Après de longues négociations, les syndicats dont le SNCP-FO et l’association des députés-employeurs (créée en mai 2016) avaient signé le 24 novembre dernier un accord collectif marquant —certes a minima— un premier pas vers la reconnaissance d’un statut pour ces salariés. Depuis, la situation piétine.

Puisque la loi El Khomri le prévoit…

Or l’issue des prochaines échéances électorales peut rimer pour beaucoup de collaborateurs avec un licenciement si le mandat de leur parlementaire-employeur n’est pas renouvelé. Faute de détenir un vrai statut, ces salariés sont en général licenciés pour motif personnel et non pour motif économique. Au plan financier, cela change tout. Les indemnités dues pour un licenciement pour motif personnel équivalent à 57% du salaire brut. Dans le cadre d’un licenciement économique, elles sont portées à 75% de ce salaire…

Dans cette dernière ligne droite avant la fin de la mandature c’est notamment cette revendication d’un licenciement économique pour les collaborateurs qu’ont voulu porter ce jour les syndicats.

Avant la rencontre avec Myriam El Khomri, ils insistaient sur la possibilité pour la ministre du Travail d’une action par lettre-circulaire auprès des services de Pôle emploi. La ministre aurait ainsi informé officiellement ces services que rien juridiquement ne s’opposait à une procédure de licenciement économique pour les attachés.

Rien d’autant plus la loi Travail autrement appelée loi El Khomri prévoit par son article 67 que la cessation d’activité de l’entreprise constitue un motif de licenciement économique. Cette situation correspond à celle des collaborateurs en juin prochain.
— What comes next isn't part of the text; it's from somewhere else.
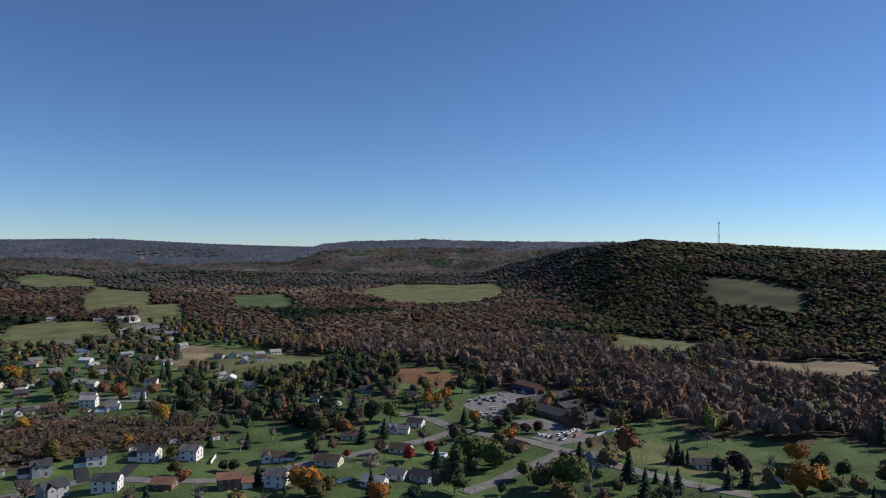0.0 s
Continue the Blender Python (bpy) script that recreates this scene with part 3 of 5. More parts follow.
def build_woods():
    g = np.random.RandomState(3)
    near = [tree_shape(g, "round", 62, 1, size=0.085) for _ in range(5)] + [tree_shape(g, "tall", 62, 1, size=0.085) for _ in range(3)]
    bare = [tree_shape(g, "bare", 90, 0, size=0.075) for _ in range(5)]
    cone = [tree_shape(g, "cone", 50, size=0.075) for _ in range(4)]
    mid = [tree_shape(g, "round", 18, 0, False, 0.15) for _ in range(8)]
    small = [tree_shape(g, "round", 0, 0, False) for _ in range(8)]
    mound = [(np.array([(np.cos(a) * 0.6, np.sin(a) * 0.6, -0.2) for a in np.arange(5) * 1.257] + [(g.uniform(-.2, .2), g.uniform(-.2, .2), 1.0)]) * (1 + g.uniform(-0.2, 0.2, (6, 1))),
              np.array([(0, 1, 5), (1, 2, 5), (2, 3, 5), (3, 4, 5), (4, 0, 5)]), g.uniform(0.75, 1.25, 6)) for _ in range(8)]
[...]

Action ministérielle a minima

La ministre a toutefois choisi de ne pas agir ainsi. Si souligne le SNCP-FO Myriam El Khomri fait les mêmes constats que les syndicats concernant les problèmes inhérents à l’absence de statut pour les collaborateurs elle ne compte pas agir en faveur de la création d’un statut ni d’une possibilité de licenciement économique. La ministre dit ne pas croire en cette stratégie et indique par ailleurs que la période politique est peu propice à imposer une position ministérielle indique Mickaël Levy.

Pour Myriam El Khomri la question d’une création d’un statut pour les collaborateurs doit passer par une action du législateur. L’examen du dossier est donc renvoyé à plus tard soit à la prochaine mandature analyse le SNCP-FO soulignant qu’un avancement sur ce dossier nécessite « une volonté politique ». La ministre semble faire la même analyse indique le syndicat.

La rencontre entre les syndicats de collaborateurs et Myriam El Khomri devrait au moins déboucher sur une mission confiée à la DGT. La Direction général du Travail devra apporter une assistance technique pérenne (pour les relations avec le Parlement, Pôle emploi) aux syndicats dans leur combat pour obtenir un statut. La DGT indique par ailleurs le SNCP-FO va adresser prochainement un courrier aux présidents du Sénat et de l’Assemblée pour leur confirmer que les parlementaires ont effectivement la possibilité de pratiquer des licenciements économiques pour leurs collaborateurs.